**INSTRUCTIONS TO FOLLOW**
Lines before the one containing "what is given" are excluded; retype that line and all remaining lines of the material exactly.

**GIVEN INFORMATION**
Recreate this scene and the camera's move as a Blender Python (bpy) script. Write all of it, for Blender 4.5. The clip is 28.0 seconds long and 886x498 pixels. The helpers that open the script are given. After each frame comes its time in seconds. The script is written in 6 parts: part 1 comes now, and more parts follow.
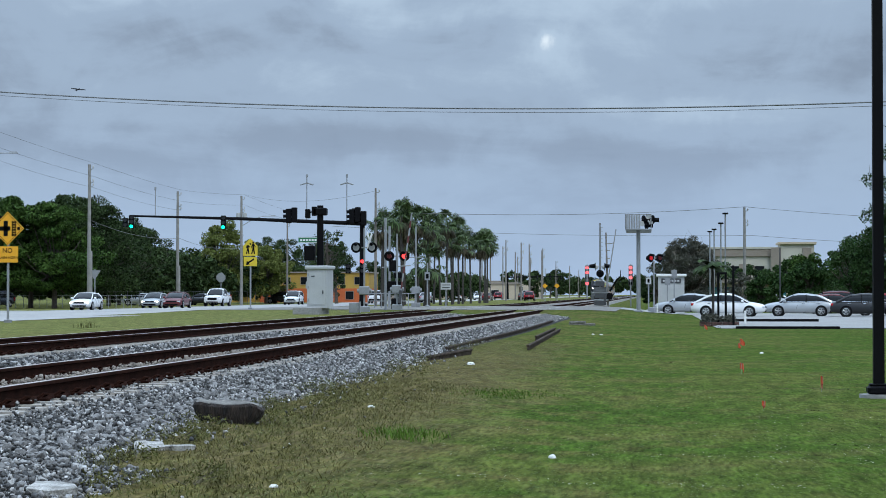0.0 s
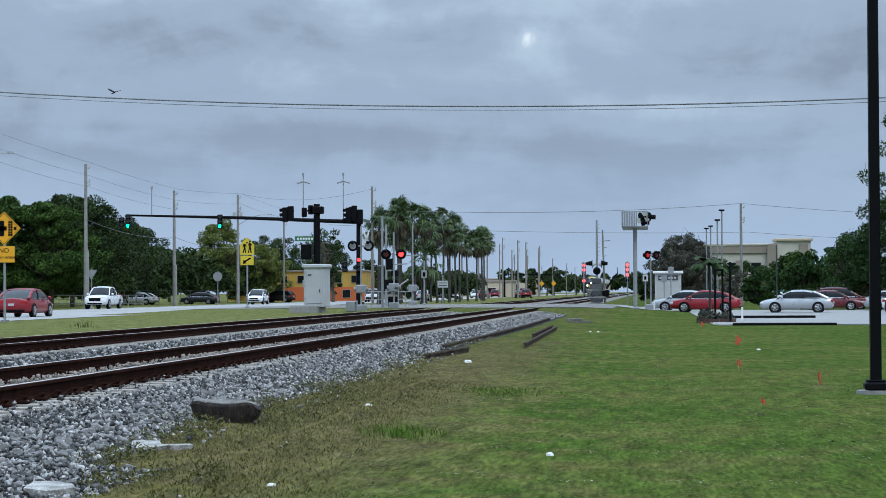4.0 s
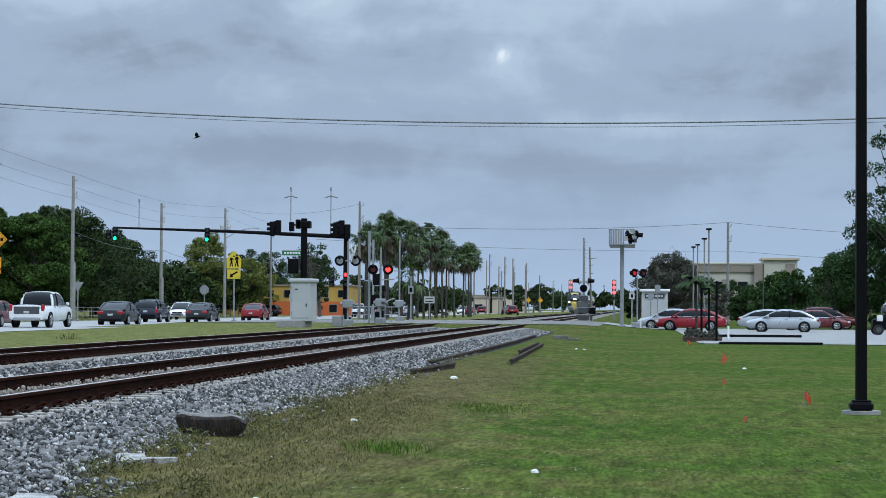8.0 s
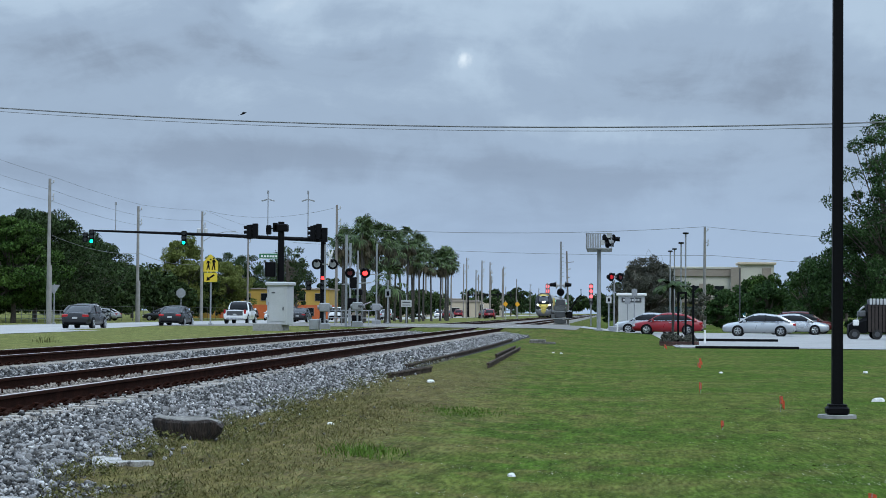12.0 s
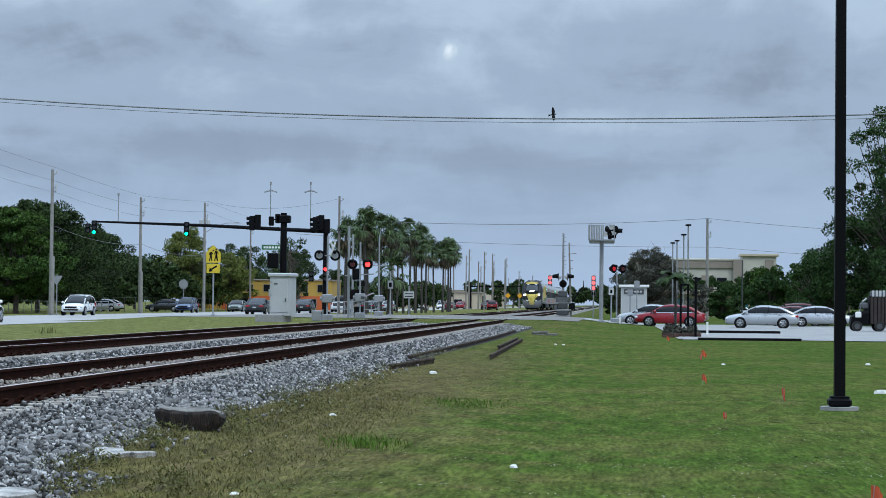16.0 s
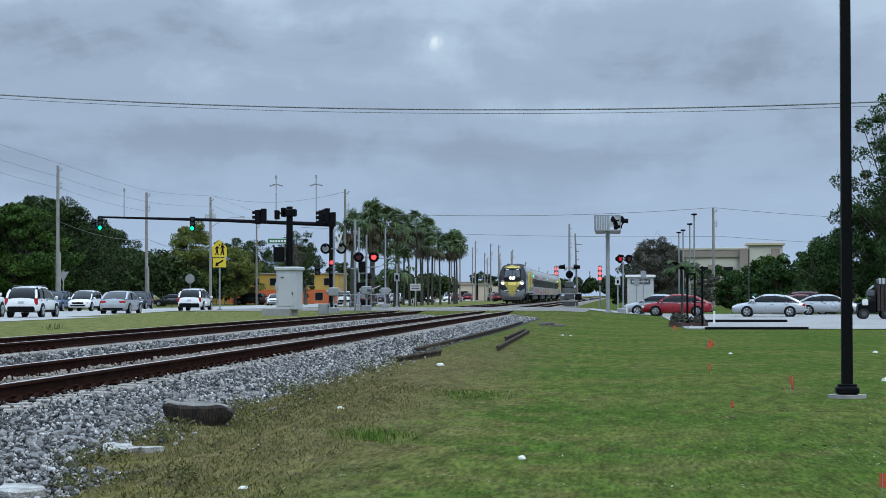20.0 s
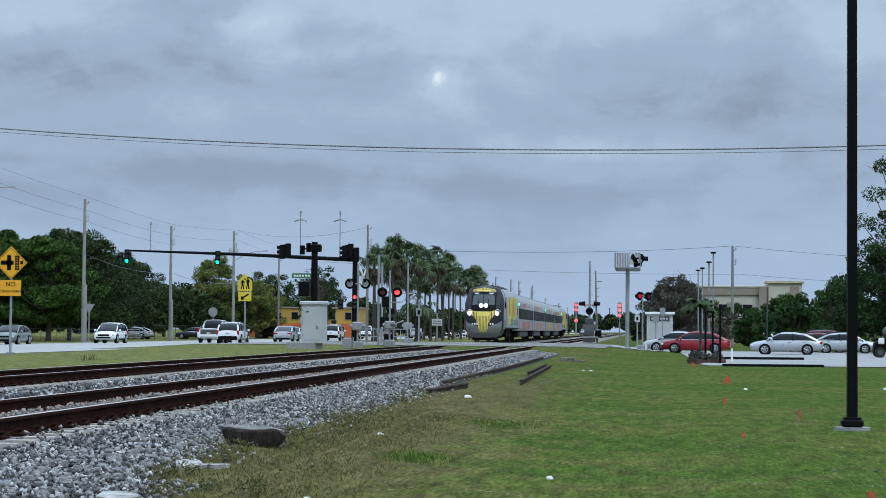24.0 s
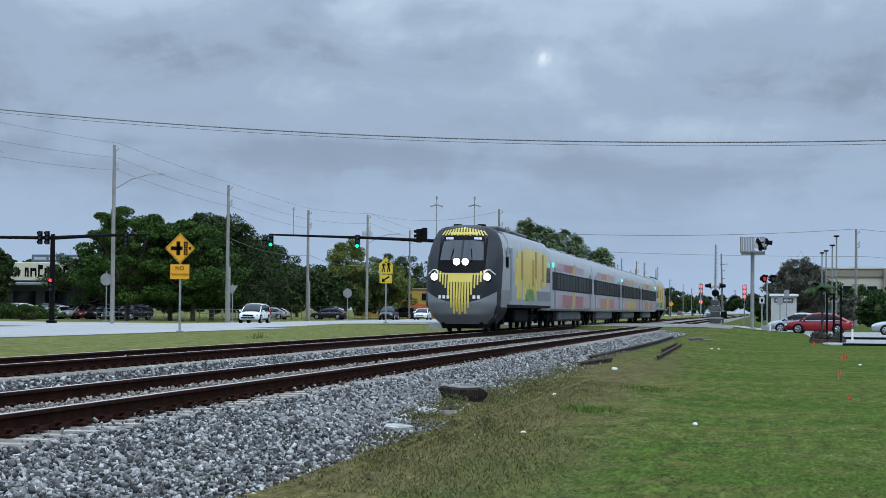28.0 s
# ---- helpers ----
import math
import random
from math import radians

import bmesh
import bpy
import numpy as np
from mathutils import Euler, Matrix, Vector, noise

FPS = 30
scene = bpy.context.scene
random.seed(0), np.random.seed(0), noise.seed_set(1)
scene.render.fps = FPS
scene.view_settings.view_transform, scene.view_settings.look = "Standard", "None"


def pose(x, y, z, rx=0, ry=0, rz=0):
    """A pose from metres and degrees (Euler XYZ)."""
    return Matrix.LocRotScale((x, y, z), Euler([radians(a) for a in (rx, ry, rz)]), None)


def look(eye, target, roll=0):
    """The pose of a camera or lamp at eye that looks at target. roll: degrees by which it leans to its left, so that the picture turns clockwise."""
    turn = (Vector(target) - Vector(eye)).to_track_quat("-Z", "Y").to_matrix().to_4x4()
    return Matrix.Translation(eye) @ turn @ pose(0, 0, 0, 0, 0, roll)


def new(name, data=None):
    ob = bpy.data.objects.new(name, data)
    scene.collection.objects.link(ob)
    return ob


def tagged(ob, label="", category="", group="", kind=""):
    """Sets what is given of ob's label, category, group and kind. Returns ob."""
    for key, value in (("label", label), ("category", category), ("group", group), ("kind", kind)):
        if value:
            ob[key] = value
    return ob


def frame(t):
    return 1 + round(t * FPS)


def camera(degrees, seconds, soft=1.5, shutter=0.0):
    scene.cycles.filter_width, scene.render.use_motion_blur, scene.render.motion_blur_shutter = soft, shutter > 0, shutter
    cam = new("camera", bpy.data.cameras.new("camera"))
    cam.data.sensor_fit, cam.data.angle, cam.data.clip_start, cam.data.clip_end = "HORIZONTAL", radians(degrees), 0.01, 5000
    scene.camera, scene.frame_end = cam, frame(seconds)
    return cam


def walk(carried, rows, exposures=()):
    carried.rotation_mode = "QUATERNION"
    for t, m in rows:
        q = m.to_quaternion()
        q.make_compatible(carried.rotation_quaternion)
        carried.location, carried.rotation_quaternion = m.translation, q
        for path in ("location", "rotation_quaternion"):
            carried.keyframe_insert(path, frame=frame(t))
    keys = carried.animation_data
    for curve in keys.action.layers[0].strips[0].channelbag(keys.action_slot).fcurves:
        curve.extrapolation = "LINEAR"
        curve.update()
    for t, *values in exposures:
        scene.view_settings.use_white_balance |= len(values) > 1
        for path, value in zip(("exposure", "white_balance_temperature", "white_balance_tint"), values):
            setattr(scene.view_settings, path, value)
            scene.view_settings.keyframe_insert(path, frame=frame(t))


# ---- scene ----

**OUTPUT OF THE EXERCISE**
    """Sets what is given of ob's label, category, group and kind. Returns ob."""
    for key, value in (("label", label), ("category", category), ("group", group), ("kind", kind)):
        if value:
            ob[key] = value
    return ob


def frame(t):
    return 1 + round(t * FPS)


def camera(degrees, seconds, soft=1.5, shutter=0.0):
    scene.cycles.filter_width, scene.render.use_motion_blur, scene.render.motion_blur_shutter = soft, shutter > 0, shutter
    cam = new("camera", bpy.data.cameras.new("camera"))
    cam.data.sensor_fit, cam.data.angle, cam.data.clip_start, cam.data.clip_end = "HORIZONTAL", radians(degrees), 0.01, 5000
    scene.camera, scene.frame_end = cam, frame(seconds)
    return cam


def walk(carried, rows, exposures=()):
    carried.rotation_mode = "QUATERNION"
    for t, m in rows:
        q = m.to_quaternion()
        q.make_compatible(carried.rotation_quaternion)
        carried.location, carried.rotation_quaternion = m.translation, q
        for path in ("location", "rotation_quaternion"):
            carried.keyframe_insert(path, frame=frame(t))
    keys = carried.animation_data
    for curve in keys.action.layers[0].strips[0].channelbag(keys.action_slot).fcurves:
        curve.extrapolation = "LINEAR"
        curve.update()
    for t, *values in exposures:
        scene.view_settings.use_white_balance |= len(values) > 1
        for path, value in zip(("exposure", "white_balance_temperature", "white_balance_tint"), values):
            setattr(scene.view_settings, path, value)
            scene.view_settings.keyframe_insert(path, frame=frame(t))


# ---- scene ----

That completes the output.